There is growing recognition in both countries that India will never be an ally, in the traditional sense, of the US or any other country. We would, however, be reliable strategic partners, on the basis of mutual benefit and on the convergence of our interests. As between partners, our views or approaches may not always coincide. Neither side can expect the other to exercise a veto on relations with a third country or see eye to eye on all multilateral issues. Yet both countries can expect the other to take its interests into consideration while formulating policies.
India-US relations have not yet reached a stage where it can be self-sustaining and can be put on auto-pilot. Both countries are changing and so is the world.

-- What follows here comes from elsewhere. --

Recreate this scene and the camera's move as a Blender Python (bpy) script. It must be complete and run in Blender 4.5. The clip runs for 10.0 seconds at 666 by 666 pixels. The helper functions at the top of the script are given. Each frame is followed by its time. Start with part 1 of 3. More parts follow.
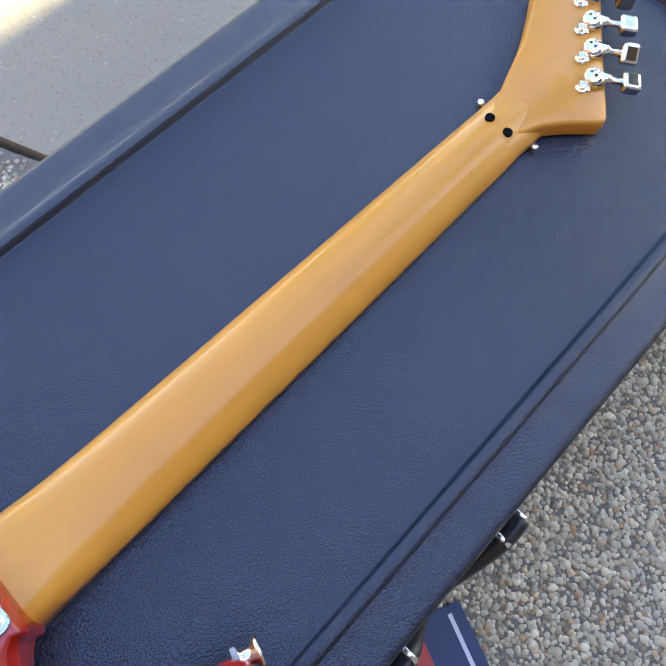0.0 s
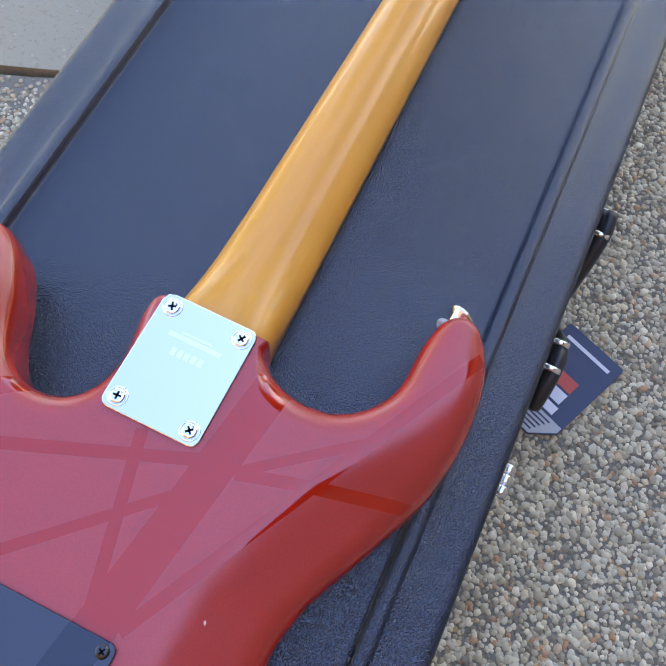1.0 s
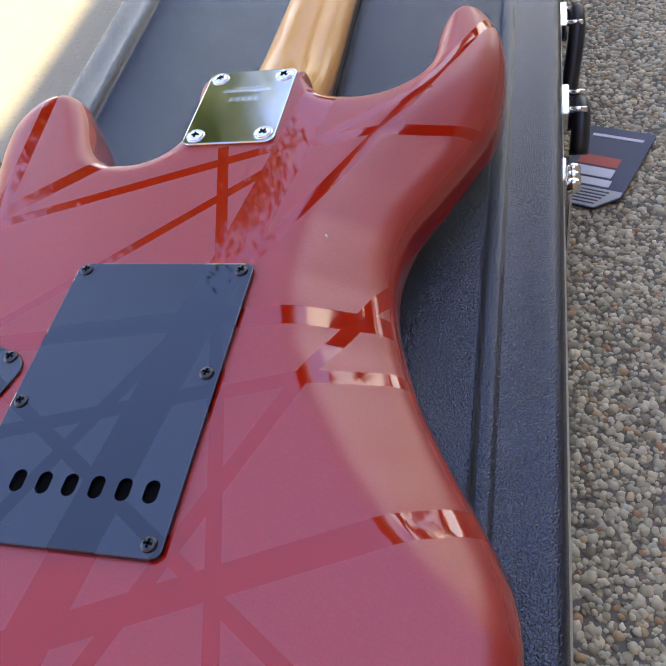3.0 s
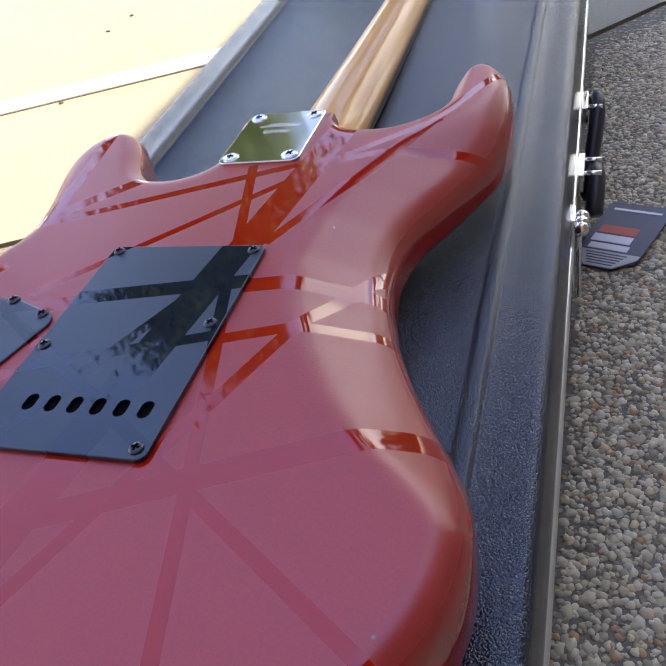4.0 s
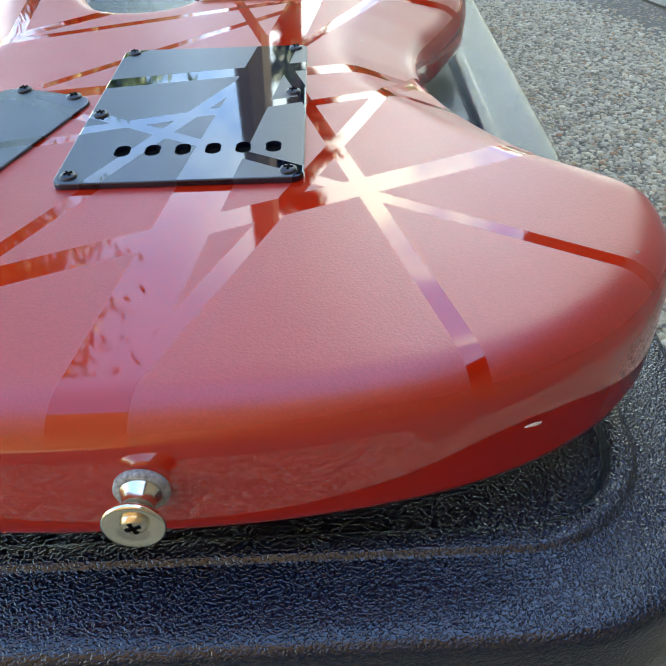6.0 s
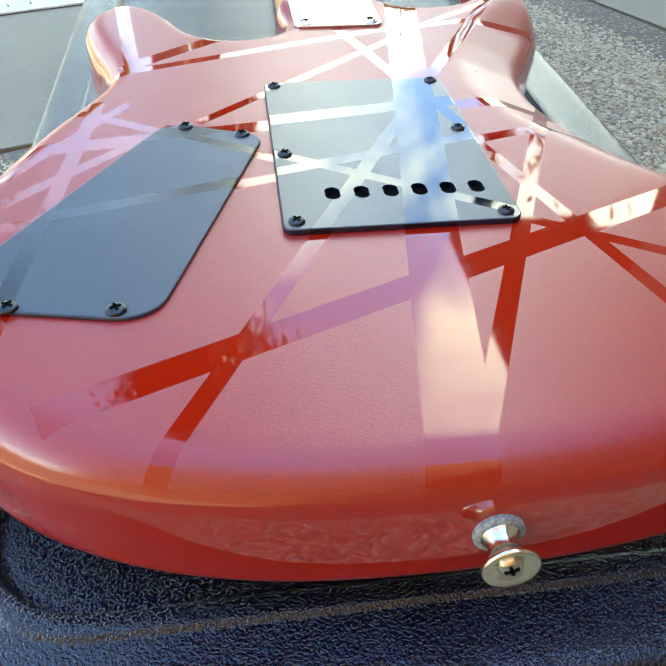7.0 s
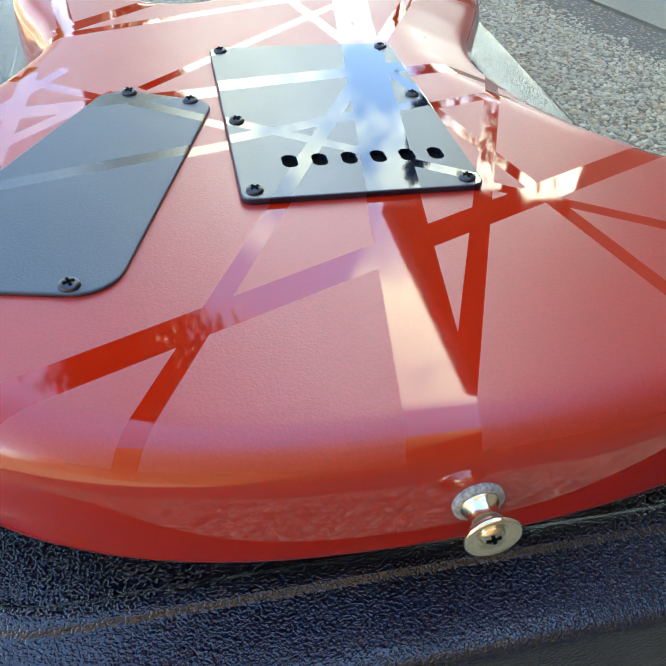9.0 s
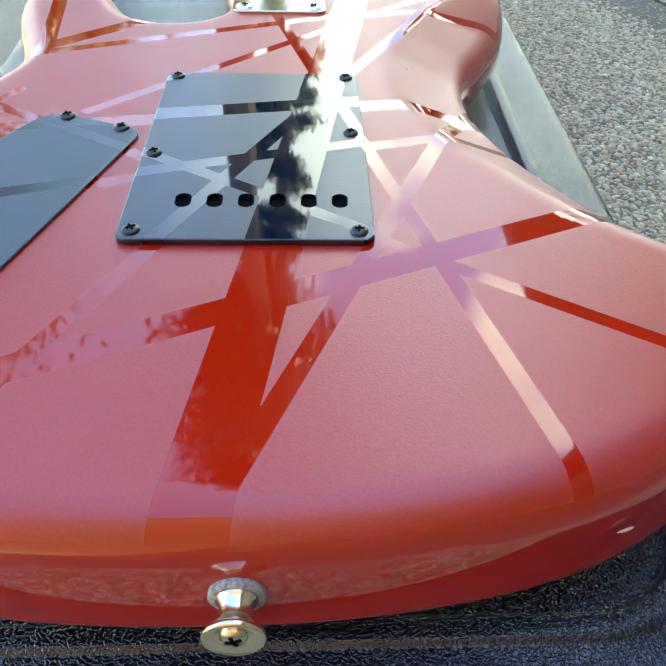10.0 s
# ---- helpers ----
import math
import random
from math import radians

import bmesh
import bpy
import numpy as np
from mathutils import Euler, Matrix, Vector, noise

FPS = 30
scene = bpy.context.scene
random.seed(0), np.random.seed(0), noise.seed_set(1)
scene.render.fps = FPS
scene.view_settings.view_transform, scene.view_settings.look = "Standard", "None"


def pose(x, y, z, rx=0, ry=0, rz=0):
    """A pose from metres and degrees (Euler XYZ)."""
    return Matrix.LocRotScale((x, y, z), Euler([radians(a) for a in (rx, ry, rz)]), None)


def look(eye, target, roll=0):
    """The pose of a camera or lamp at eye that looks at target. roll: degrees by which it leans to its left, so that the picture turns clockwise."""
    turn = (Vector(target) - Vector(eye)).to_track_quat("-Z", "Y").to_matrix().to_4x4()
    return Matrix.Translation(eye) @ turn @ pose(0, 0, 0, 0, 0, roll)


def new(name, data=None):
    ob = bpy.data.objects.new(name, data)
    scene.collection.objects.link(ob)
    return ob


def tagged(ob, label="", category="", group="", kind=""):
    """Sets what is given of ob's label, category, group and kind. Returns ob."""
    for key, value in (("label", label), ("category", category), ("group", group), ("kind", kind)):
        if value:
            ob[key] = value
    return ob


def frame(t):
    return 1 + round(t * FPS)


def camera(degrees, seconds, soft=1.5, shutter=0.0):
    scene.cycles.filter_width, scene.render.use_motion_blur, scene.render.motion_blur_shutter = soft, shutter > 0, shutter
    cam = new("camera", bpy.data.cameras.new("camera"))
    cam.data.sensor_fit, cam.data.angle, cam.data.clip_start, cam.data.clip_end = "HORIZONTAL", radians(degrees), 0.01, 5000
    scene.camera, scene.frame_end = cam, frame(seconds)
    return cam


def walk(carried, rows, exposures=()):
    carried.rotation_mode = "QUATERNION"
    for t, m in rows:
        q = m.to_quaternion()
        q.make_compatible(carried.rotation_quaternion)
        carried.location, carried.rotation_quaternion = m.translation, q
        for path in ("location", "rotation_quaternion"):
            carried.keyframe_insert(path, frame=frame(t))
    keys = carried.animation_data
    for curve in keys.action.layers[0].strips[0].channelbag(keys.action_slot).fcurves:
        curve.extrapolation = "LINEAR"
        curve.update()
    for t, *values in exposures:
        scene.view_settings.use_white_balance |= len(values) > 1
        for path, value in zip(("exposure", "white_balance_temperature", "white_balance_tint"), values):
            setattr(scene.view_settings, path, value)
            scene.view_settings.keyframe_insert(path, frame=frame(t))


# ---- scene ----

The relationship has, however, been dramatically transformed and matured in recent years. Personal relations between Presidents Clinton, Bush and Obama with their Indian counterparts, Prime Ministers Vajpayee and Manmohan Singh, have played an important role in this process. The visit of President Obama to India has not only consolidated our relationship, but raised it to a qualitatively higher level. Both countries will have to assure the fulfillment of all commitments and maintain the momentum of the relationship.